Up@dawn 2.0

Thursday, September 22, 2016

Original Sin (H1)

The idea of inherited sin is one that never sat quite right with me. Why should I pay for the mistakes of my forefathers? How is that fair? How could I, not even having a hope of existence yet, be responsible for Adam eating the apple? This might be attributed to an aspect of my own personal philosophy involving everyone essentially being responsible for themselves and their own errors. Either way, it hardly seems fair that one comes into the world with this great debt already saddled about their shoulders.
My father may sin, as all men are want to do, and it is his responsibility to be delivered from his own sins and to make up for what he did. It is his life and his mistakes, meanwhile I will live my own life and make my own mistakes and commit sins that are related to the lessons that I am learning and the experience that I am living. The idea of one needing to make up for their father's sins is the same idea as saying that I must suffer the same consequences my father did without receiving some kind of experience or lesson from it.

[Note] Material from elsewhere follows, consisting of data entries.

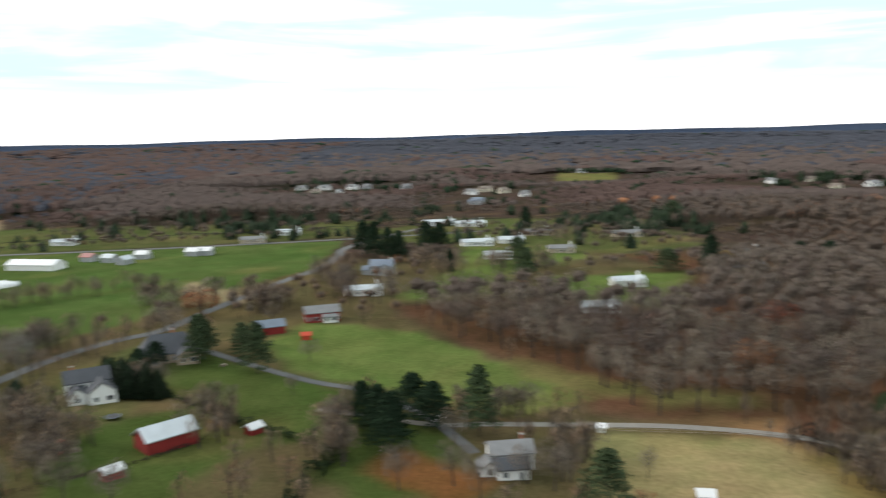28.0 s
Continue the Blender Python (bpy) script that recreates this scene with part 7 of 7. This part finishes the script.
for _k in range(3):
    _t = thing("poly_tunnel", pose(-334 - 5.2 * _k * 0.45, -173 - 5.2 * _k * 0.9 + 5, ground_z(-336, -175), 0, 0, 150), "low white plastic growing tunnel", "tunnel", "poly tunnels")
    _bm = bmesh.new()
    prism(_bm, [(2.3 * math.cos(a), 2.4 * math.sin(a)) for a in np.linspace(0, math.pi, 9)], -13, 13)
    part("cover", _bm, M["roofwhite"], _t)
    for _e in (-13.05, 12.95):
        _bm = bmesh.new()
        prism(_bm, [(-0.5, 0), (0.5, 0), (0.5, 1.9), (-0.5, 1.9)], _e, _e + 0.1)
        part("door", _bm, M["wood"], _t)
for _hx, _hy, _hr, _hm, _hl in ((-424, -140, 70, "roofmetal", "galvanised farm shed"), (-414, -126, 160, "roofmetal", "silver gabled farm shed"), (-436, -122, 80, "roofwhite", "white roofed farm shed"), (-444, -90, 80, "roofwhite", "small white farm hut"), (-446, -82, 80, "roofwhite", "small white farm hut"), (-430, -156, 70, "roofred", "red roofed farm shed"), (-392, -214, 70, "roofmetal", "long low pale farm trailer")):
    house(_hx, _hy, _hr, _hl + " in a farmyard", [(0, 0, 9, 7, 3.4, 5.4, "x", "greywall", _hm, {"windows": False})], name="shed", category="shed", group="farm sheds")
house(-306, -816, 150, "church hall with a large grey roof", [(0, 0, 30, 20, 4.0, 14.0, "x", "brick", "roofgrey")], name="church", category="church")
house(-262, -816, 160, "red brick hall with a dark roof", [(0, 0, 26, 14, 5.0, 8.0, "x", "brick", "roofdark")], name="church_hall", category="hall")
house(-545, -792, 150, "white hall with an arched roof", [(0, 0, 28, 18, 6.0, 11.0, "x", "white", "roofwhite")], name="hall", category="hall")
house(-575, -778, 150, "long white hall beside a road", [(0, 0, 26, 12, 5.0, 7.0, "x", "white", "roofwhite")], name="hall", category="hall")
sheet("car_park", [(-312, -752), (-350, -735), (-380, -770), (-330, -790)], M["road"], "grey car park beside a church", 0.14, "car park")
house(156, -416, 140, "white garden shed with a rounded roof", [(0, 0, 3.6, 3.0, 2.2, 3.4, "x", "white", "roofdark", {"windows": False})], name="shed", category="shed")
house(150, -196, 150, "small grey shed under bare trees", [(0, 0, 6, 4, 2.4, 3.4, "x", "wood", "roofgrey", {"windows": False})], name="shed", category="shed")


# ---- water ----
def pond(name, poly, mat, label, depth, category="pond"):
    x = sum(p[0] for p in poly) / len(poly)
    y = sum(p[1] for p in poly) / len(poly)
    z = max(ground_z(px, py) for px, py in poly) + depth
    bm = bmesh.new()
    line = bezier_line(poly + poly[:1], 5.0)[:-1]
    bmesh.ops.triangulate(bm, faces=[bm.faces.new([bm.verts.new((p.x, p.y, z)) for p in line])])
    tagged(part(name, bm, mat, None), label, category, kind="structure")
    # the bank: a low earthen rim
    bm = bmesh.new()
    rows = []
    for p in line:
        d = Vector((p.x - x, p.y - y, 0)).normalized()
        rows.append([bm.verts.new((p.x + d.x * o, p.y + d.y * o, q if q is not None else ground_z(p.x + d.x * o, p.y + d.y * o) - 0.05)) for o, q in ((-0.4, z - 0.2), (0.5, z + 0.15), (2.6, None))])
    for a, b in zip(rows, rows[1:] + rows[:1]):
        for i in (0, 1):
            bm.faces.new((a[i], a[i + 1], b[i + 1], b[i]))
    tagged(part("bank", bm, BANK, None), "grassy earthen bank round a pond", "bank", kind="structure")


BANK = material("earthen_bank", (0.064, 0.044, 0.028), 0.95, 0.4, 3.0)
pond("water_1", [(-141, -245), (-162, -253), (-180, -255), (-199, -263), (-211, -256), (-219, -241), (-229, -229), (-227, -215), (-217, -204), (-198, -192), (-180, -183), (-163, -196), (-152, -216)], M["water"], "still farm pond, pale sky reflection painted into its colour", 0.15)
pond("water_2", [(-267, -208), (-279, -206), (-283, -198), (-271, -188), (-261, -187), (-260, -196)], M["bluewater"], "small blue farm pond", 0.1)
pond("water_3", [(-62, 452), (-57, 433), (-30, 429), (-8, 430), (-6, 446), (-30, 455)], M["darkwater"], "woodland pond with brown banks, mirrored trees painted as dark colour", 0.1)


# ---- vehicles ----
CARBODY = {}
for _nm, _mat in (("white", M["carwhite"]), ("dark", M["cardark"]), ("silver", M["roofmetal"])):
    _bm = bmesh.new()
    prism(_bm, [(-2.25, 0.35), (2.25, 0.35), (2.3, 0.8), (1.2, 0.95), (-2.2, 0.98), (-2.3, 0.7)], -0.88, 0.88)
    bmesh.ops.bevel(_bm, geom=_bm.edges[:], offset=0.05, segments=1, affect="EDGES")
    CARBODY[_nm] = bpy.data.meshes.new("body")
    _bm.to_mesh(CARBODY[_nm])
    _bm.free()
    CARBODY[_nm].materials.append(_mat)
_bm = bmesh.new()
prism(_bm, [(-2.0, 0.95), (1.1, 0.95), (0.4, 1.5), (-1.5, 1.52)], -0.76, 0.76)
CABIN = bpy.data.meshes.new("cabin_glass")
_bm.to_mesh(CABIN)
_bm.free()
CABIN.materials.append(M["glass"])
_bm = bmesh.new()
tube(_bm, (-0.1, 0, 0), (0.1, 0, 0), 0.34, 0.34, 12)
WHEEL = bpy.data.meshes.new("wheel")
_bm.to_mesh(WHEEL)
_bm.free()
WHEEL.materials.append(M["tyre"])
ROOFS = {k: unit_mesh("roof", [(-0.7, -1.45, 1.505, 0.7, 0.38, 1.56, 0)], [m]) for k, m in (("white", M["carwhite"]), ("dark", M["cardark"]), ("silver", M["roofmetal"]))}


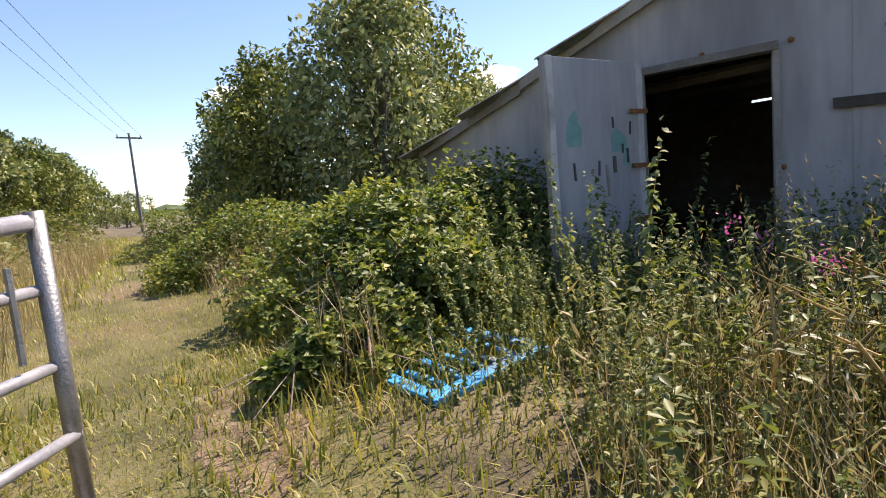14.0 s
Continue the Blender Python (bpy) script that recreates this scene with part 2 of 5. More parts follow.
M["cardboard"] = material("cardboard", [(0.27, 0.17, 0.09), (0.42, 0.28, 0.16), (0.55, 0.4, 0.26)], scale=5, rough=0.9)
M["white_plastic"] = material("white_plastic", [(0.6, 0.6, 0.58), (0.72, 0.72, 0.7), (0.8, 0.8, 0.78)], scale=5, rough=0.5, bump=0.1, stain=(0.4, 0.36, 0.3), stain_amt=0.3)
M["concrete"] = material("concrete", [(0.3, 0.29, 0.27), (0.42, 0.41, 0.38), (0.55, 0.53, 0.5)], scale=4, rough=0.95, bump=0.5)
M["green_paint"] = material("green_paint", [(0.04, 0.06, 0.045), (0.07, 0.1, 0.075), (0.15, 0.19, 0.145)], scale=3, rough=0.75, bump=0.25, stain=(0.05, 0.06, 0.05), stain_amt=0.4, objrand=0.25)
M["twig"] = material("twig", [(0.16, 0.105, 0.088), (0.3, 0.22, 0.19), (0.45, 0.36, 0.32)], scale=3, rough=0.95, bump=0.3, island=0.6)
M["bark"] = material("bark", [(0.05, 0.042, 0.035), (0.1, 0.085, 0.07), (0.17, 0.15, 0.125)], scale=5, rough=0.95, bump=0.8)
M["grass"] = foliage("grass", [(0.056, 0.075, 0.016), (0.147, 0.176, 0.032), (0.35, 0.305, 0.081), (0.616, 0.461, 0.172)], trans=0.28)
M["dry_grass"] = foliage("dry_grass", [(0.108, 0.098, 0.036), (0.276, 0.218, 0.094), (0.48, 0.374, 0.187), (0.672, 0.54, 0.319)], trans=0.25)
M["lane_grass"] = foliage("lane_grass", [(0.12, 0.154, 0.027), (0.26, 0.286, 0.063), (0.43, 0.402, 0.117), (0.56, 0.495, 0.189)], trans=0.3)
M["weed"] = foliage("weed", [(0.032, 0.049, 0.014), (0.09, 0.119, 0.027), (0.171, 0.191, 0.047), (0.279, 0.264, 0.085)], trans=0.3)
M["nettle"] = foliage("nettle", [(0.042, 0.065, 0.023), (0.119, 0.156, 0.048), (0.231, 0.26, 0.086), (0.42, 0.39, 0.149)], trans=0.3, gloss=0.6)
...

So with this in mind, I am now free to go commit the same sin that my father did.
On this thought, if I am already destined to be saddled with sin then what is the point of trying to live a good and virtuous life if the cards were stacked against me from the beginning? With a beginning so unfair it might just be easier for one to save the trouble of trying to repent and instead just embrace the life of sin on a small or large scale, depending on the individual's inclinations.